Fast - Write meta-data but defer data flush.
Fastest - Defer meta-data and data flush.
Sync - Flush data after nblocks_per_sync and wait.
Async - Flush data after nblocks_per_sync but do not wait for the operation to finish.
3. --prep-blocks-threads arg=[n] (default: 4 or system max threads, whichever is lower)
Max number of threads to use when computing long-hash in groups.
4. --show-time-stats arg=[0:1] (default: 1)
Show benchmark related time stats.
5. --db-auto-remove-logs arg=[0:1] (default: 1)
For berkeley-db only. Auto remove logs if enabled.
**Note: lmdb and berkeley-db have changes to the tables and are not compatible with official git head version.
At the moment, you need a full resync to use this optimized version.
[PERFORMANCE COMPARISON]
**Some figures are approximations only.
Using a baseline machine of an i7-2600K+SSD+(with full pow computation):
1. The optimized lmdb/blockhain core can process blocks up to 585K for ~1.25 hours + download time, so it usually takes 2.5 hours to sync the full chain.
2. The current head with memory can process blocks up to 585K for ~4.2 hours + download time, so it usually takes 5.5 hours to sync the full chain.
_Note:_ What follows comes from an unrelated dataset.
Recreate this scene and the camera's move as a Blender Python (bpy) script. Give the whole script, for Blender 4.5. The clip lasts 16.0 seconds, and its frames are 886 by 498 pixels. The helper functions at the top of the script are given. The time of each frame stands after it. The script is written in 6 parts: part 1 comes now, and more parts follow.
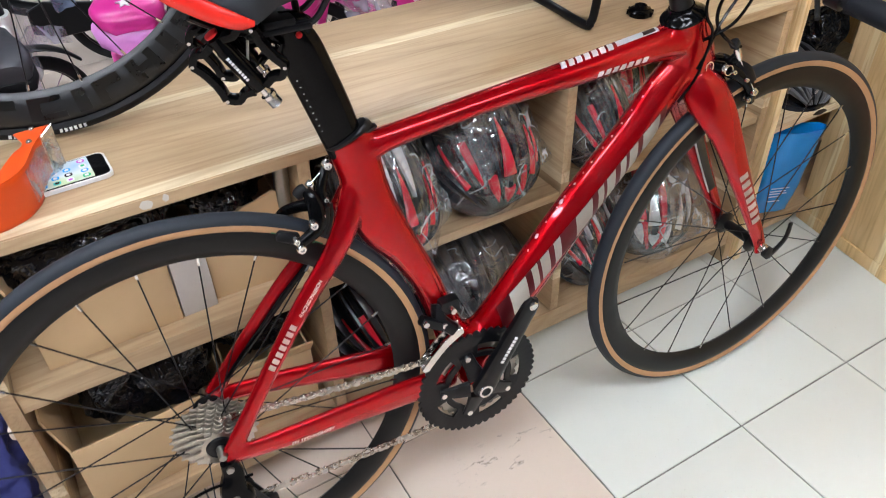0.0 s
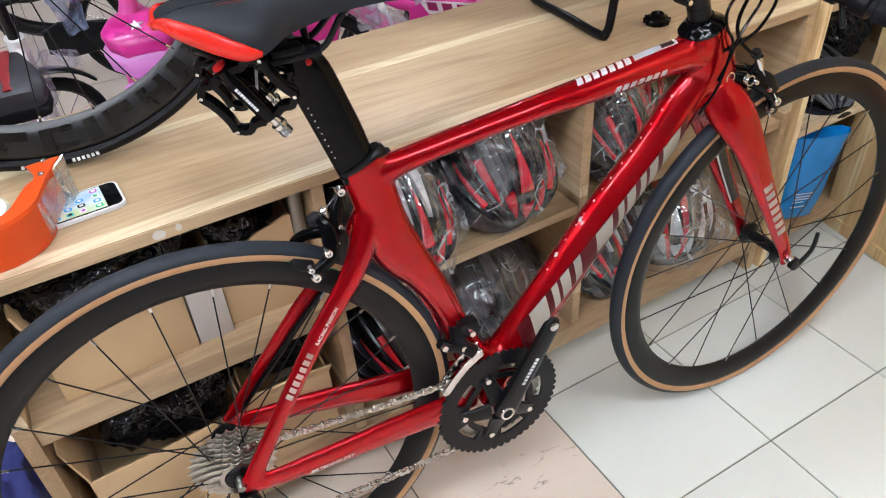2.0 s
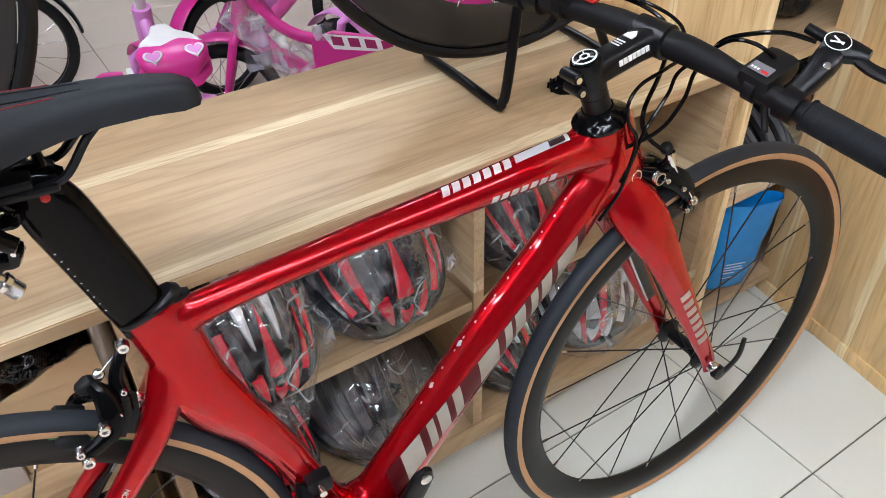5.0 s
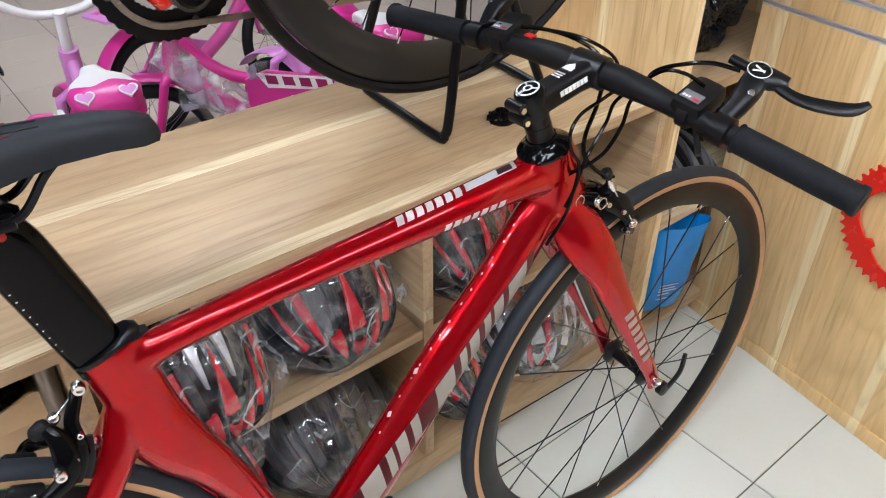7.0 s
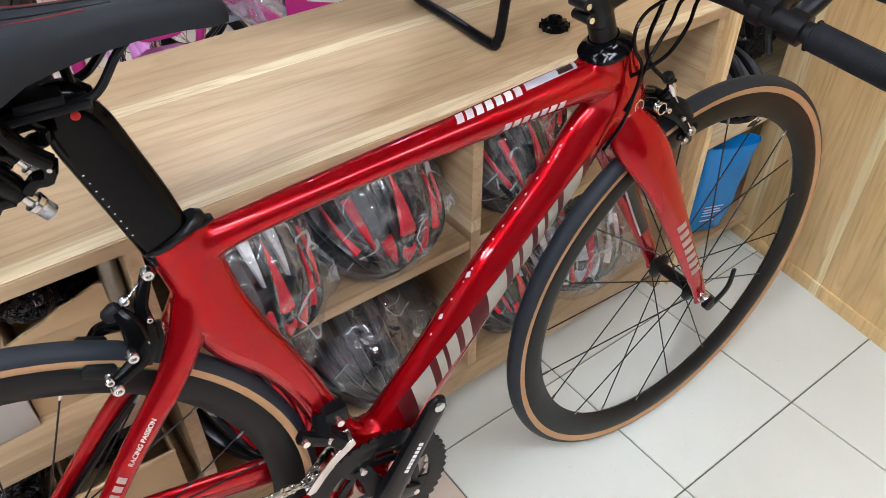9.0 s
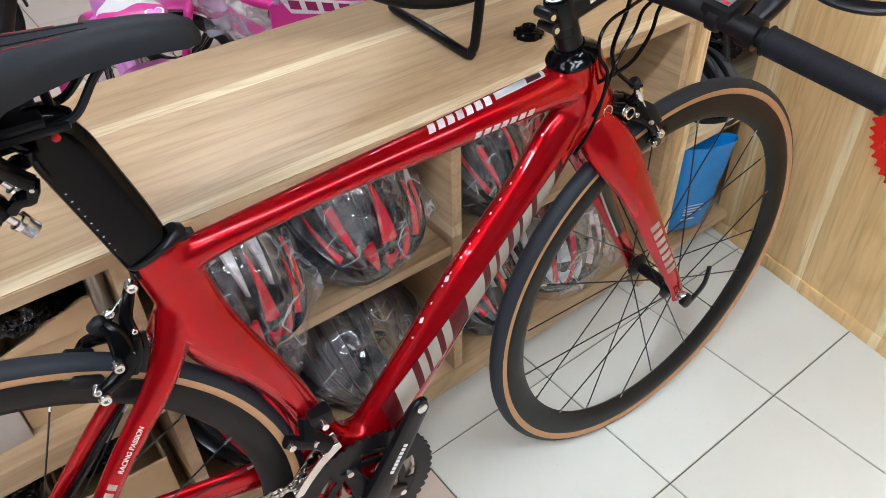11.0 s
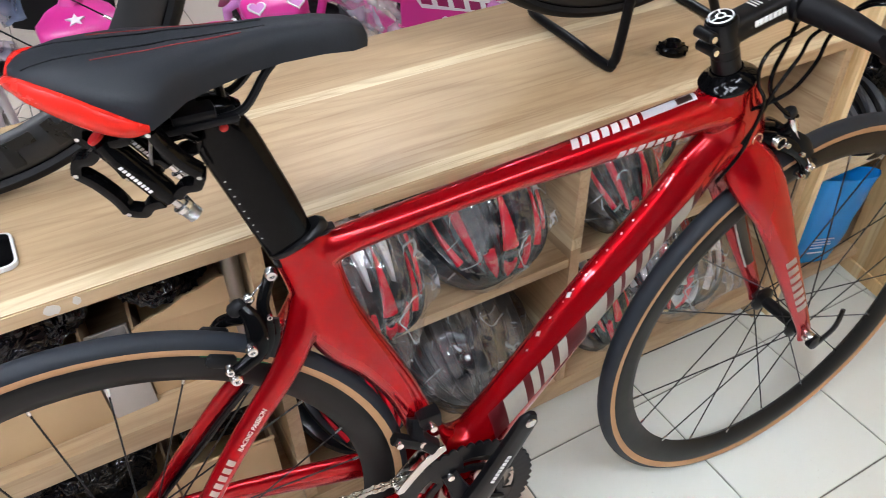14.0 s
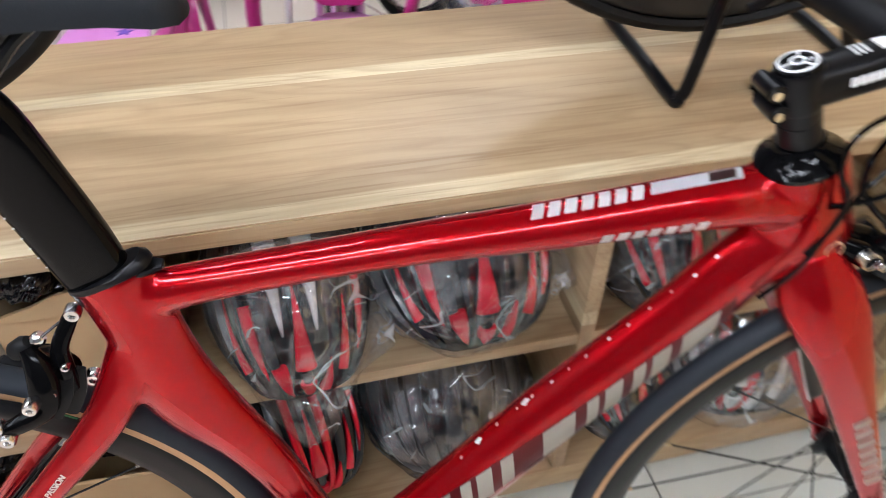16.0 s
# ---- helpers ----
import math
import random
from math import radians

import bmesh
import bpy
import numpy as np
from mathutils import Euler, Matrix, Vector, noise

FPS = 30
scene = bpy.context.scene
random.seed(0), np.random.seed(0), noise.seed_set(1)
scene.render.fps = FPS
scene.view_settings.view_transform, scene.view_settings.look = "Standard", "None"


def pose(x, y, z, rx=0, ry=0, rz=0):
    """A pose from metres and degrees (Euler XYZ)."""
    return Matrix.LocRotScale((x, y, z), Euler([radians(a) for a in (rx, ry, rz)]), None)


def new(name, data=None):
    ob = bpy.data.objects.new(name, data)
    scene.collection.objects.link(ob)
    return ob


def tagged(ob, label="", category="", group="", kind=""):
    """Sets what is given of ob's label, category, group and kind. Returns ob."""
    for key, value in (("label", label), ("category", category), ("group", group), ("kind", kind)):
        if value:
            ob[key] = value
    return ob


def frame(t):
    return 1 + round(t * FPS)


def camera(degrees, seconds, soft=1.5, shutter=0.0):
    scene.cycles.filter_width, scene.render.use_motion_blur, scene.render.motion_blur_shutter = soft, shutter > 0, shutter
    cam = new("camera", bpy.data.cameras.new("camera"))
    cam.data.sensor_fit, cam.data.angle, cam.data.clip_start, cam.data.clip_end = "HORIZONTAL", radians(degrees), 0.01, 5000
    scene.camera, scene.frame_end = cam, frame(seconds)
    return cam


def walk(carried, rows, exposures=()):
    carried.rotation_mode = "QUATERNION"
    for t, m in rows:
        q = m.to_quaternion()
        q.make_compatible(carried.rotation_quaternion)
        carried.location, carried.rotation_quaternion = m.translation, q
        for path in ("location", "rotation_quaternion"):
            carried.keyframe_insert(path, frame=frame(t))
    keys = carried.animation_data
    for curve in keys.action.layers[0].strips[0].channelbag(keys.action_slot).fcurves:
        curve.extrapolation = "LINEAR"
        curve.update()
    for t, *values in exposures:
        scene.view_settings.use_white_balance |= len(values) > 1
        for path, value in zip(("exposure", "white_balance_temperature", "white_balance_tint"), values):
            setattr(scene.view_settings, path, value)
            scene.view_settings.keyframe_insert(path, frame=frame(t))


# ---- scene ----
cam = camera(61.21, 16.0, 0.9, 0.35)
# seconds, eye (metres), yaw to the left from +y, pitch up, roll (degrees)
PATH = [
    (0, -0.0980, -0.8773, 1.1742, -29.71, -38.38, -1.86),
    (0.5, -0.0573, -0.8200, 1.1801, -28.86, -38.56, -2.79),
    (1, -0.0529, -0.8318, 1.1862, -28.96, -38.59, -3.57),
    (1.5, -0.0770, -0.8651, 1.1808, -28.78, -38.60, -3.97),
    (2, -0.0790, -0.8502, 1.1835, -27.91, -38.14, -4.20),
    (2.5, -0.0578, -0.7798, 1.1985, -26.51, -37.59, -3.57),
    (3, 0.0267, -0.7148, 1.1868, -22.38, -37.01, -3.94),
    (3.5, 0.0870, -0.6862, 1.1741, -29.33, -39.02, -2.22),
    (6, 0.1654, -0.7094, 1.1778, -35.43, -36.40, -1.37),
    (6.5, 0.1663, -0.7143, 1.1910, -39.66, -34.95, -0.27),
    (7, 0.1268, -0.6968, 1.1783, -38.99, -35.45, 0.18),
    (7.5, 0.1216, -0.6910, 1.1645, -37.92, -37.44, 0.56),
    (8, 0.1101, -0.6959, 1.1441, -36.81, -39.25, 0.94),
    (8.5, 0.0972, -0.6996, 1.1357, -35.93, -40.43, 0.70),
    (9, 0.0873, -0.6916, 1.1479, -36.51, -40.52, -0.27),
    (11.5, 0.0951, -0.7244, 1.1733, -36.49, -40.22, -1.93),
    (12, 0.0854, -0.7202, 1.1821, -33.47, -40.55, -1.38),
    (12.5, 0.0307, -0.6928, 1.1797, -28.41, -40.89, 0.53),
    (13, 0.0291, -0.6792, 1.1885, -24.75, -40.52, 0.15),
    (13.5, 0.0529, -0.6760, 1.1853, -25.51, -40.18, -0.72),
    (14, 0.0656, -0.6830, 1.1766, -27.95, -40.42, -1.45),
    (14.5, 0.0927, -0.6930, 1.1745, -32.08, -40.79, -1.88),
    (15, 0.1351, -0.6962, 1.1648, -36.69, -41.05, 0.06),
    (15.5, 0.2185, -0.6547, 1.1502, -31.41, -40.96, 1.65),
    (16, 0.3325, -0.5464, 1.0880, -14.95, -42.06, 1.43),
]


def aimed(x, y, z, yaw, pitch, roll):
    return pose(x, y, z, 0, 0, yaw) @ pose(0, 0, 0, 90 + pitch) @ pose(0, 0, 0, 0, 0, roll)


walk(cam, [(t, aimed(*row)) for t, *row in PATH])
# ---- end of camera ----
LED_POWER = 53.0
# unseen ceiling lights, counted and placed to balance brightness and put highlights on tubes
LAMPS = ((-0.35, -1.2, 0), (-1.35, -0.85, 0), (-0.5, 0.75, 0), (1.3, 2.3, 0), (-0.6, -2.6, 0), (0.75, -2.0, 0), (-2.75, -1.0, 90), (-2.75, 0.9, 90))

from mathutils.bvhtree import BVHTree

# ---------------------------------------------------------------- world and light
H = 0.644          # counter height
R = 0.336          # tyre radius of the road wheels
world = bpy.data.worlds.new("world")
world.use_nodes = True
world.node_tree.nodes["Background"].inputs[0].default_value = (0.9, 0.95, 1.0, 1)
world.node_tree.nodes["Background"].inputs[1].default_value = 0.05
scene.world = world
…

3. The current head with lmdb can process blocks up to 585K for ~32 hours + download time and usually takes 36 hours to sync the full chain.
Averate procesing times (with full pow computation):
lmdb-optimized:
1. tx_ave = 2.5 ms / tx
2. block_ave = 5.87 ms / block
memory-official-repo:
1. tx_ave = 8.85 ms / tx
2. block_ave = 19.68 ms / block
lmdb-official-repo (0f4a036437)
1. tx_ave = 47.8 ms / tx
2. block_ave = 64.2 ms / block
**Note: The following data denotes processing times only (does not include p2p download time)
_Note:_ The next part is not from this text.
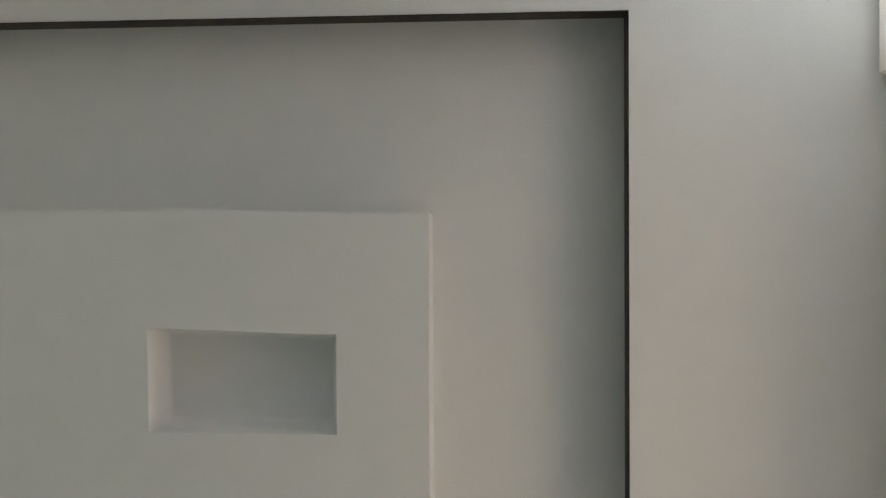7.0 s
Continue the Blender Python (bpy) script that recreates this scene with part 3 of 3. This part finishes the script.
# uneven plaster bead along the top of the boards
bm = bmesh.new()
prev = None
for i in range(141):
    x = X_WALL_L + 0.02 + (1.38 - X_WALL_L - 0.04) * i / 140
    r = 0.0012 + 0.0014 * max(0, noise.noise((x * 7, 0.3, 2.0))) + 0.0012 * noise.noise((x * 31, 4.3, 2.0))
    ring = [bm.verts.new((x, Y_WALL_N - 0.001 + r * 1.3 * math.sin(a) * (a > 0), CEIL - r * math.cos(a) * 1.0 * (a < 1.5))) for a in (0.0, 0.4, 0.8, 1.2, 1.6)]
    if prev:
        for k in range(4):
            bm.faces.new((prev[k], prev[k + 1], ring[k + 1], ring[k]))
        bm.faces.new((prev[4], prev[0], ring[0], ring[4]))
    prev = ring
bmesh.ops.recalc_face_normals(bm, faces=bm.faces)
solid("plaster_bead", bm, M_WALL_PEACH, "uneven white plaster bead where the boards meet the ceiling", "trim", "structure", smooth=True)

rng = random.Random(5)
for k in range(11):
    bm = bmesh.new()
    bmesh.ops.create_icosphere(bm, subdivisions=1, radius=0.0018 + 0.0024 * rng.random())
    for v in bm.verts:
        v.co *= 0.7 + 0.6 * rng.random()
        v.co.x *= 1.8
    ob = part("crumb", bm, M_SMUDGE_DARK, north, "dark crumb of dirt")
    ob.location = (-0.905 + 0.085 * rng.random(), Y_WALL_N + 0.003, CEIL - 0.006 - 0.008 * rng.random())

# ---- boards of the north wall ----
def boards(parent):
    edges = [-1.53, -1.20, -0.846, -0.604, -0.247, -0.110, -0.031, 0.028, 0.115, 0.170, 0.272, 0.36, 0.45, 0.53, 0.62, 0.70, 0.79, 0.87, 0.96, 1.04, 1.13, 1.21, 1.30, 1.384]
    for a, b in zip(edges, edges[1:]):
        w = b - a - (0.003 if a > -0.3 else 0.001)
        bm = box(bmesh.new(), (-w / 2, 0, 2.56), (w / 2, 0.016, CEIL - 0.004), 0.0015 if a > -0.3 else 0.0004, 1)
        ob = part("board", bm, M_BOARD, parent)
        ob.location = ((a + b) / 2, Y_WALL_N - 0.0161, 0)


boards(north)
lmdb-optimized processing times (with full pow computation):
1. Desktop, Quad-core / 8-threads 2600k (8Mb) - 1.25 hours processing time (--db-sync-mode=fastest:async:1000).
2. Laptop, Dual-core / 4-threads U4200 (3Mb) - 4.90 hours processing time (--db-sync-mode=fastest:async:1000).
3. Embedded, Quad-core / 4-threads Z3735F (2x1Mb) - 12.0 hours processing time (--db-sync-mode=fastest:async:1000).
lmdb-optimized processing times (with per-block-checkpoint)
1. Desktop, Quad-core / 8-threads 2600k (8Mb) - 10 minutes processing time (--db-sync-mode=fastest:async:1000).
berkeley-db optimized processing times (with full pow computation)
1. Desktop, Quad-core / 8-threads 2600k (8Mb) - 1.8 hours processing time (--db-sync-mode=fastest:async:1000).
2. RPI2. Improved from estimated 3 months(???) into 2.5 days (*Need 2AMP supply + Clock:1Ghz + [usb+ssd] to achieve this speed) (--db-sync-mode=fastest:async:1000).
berkeley-db optimized processing times (with per-block-checkpoint)
1. RPI2. 12-15 hours (*Need 2AMP supply + Clock:1Ghz + [usb+ssd] to achieve this speed) (--db-sync-mode=fastest:async:1000).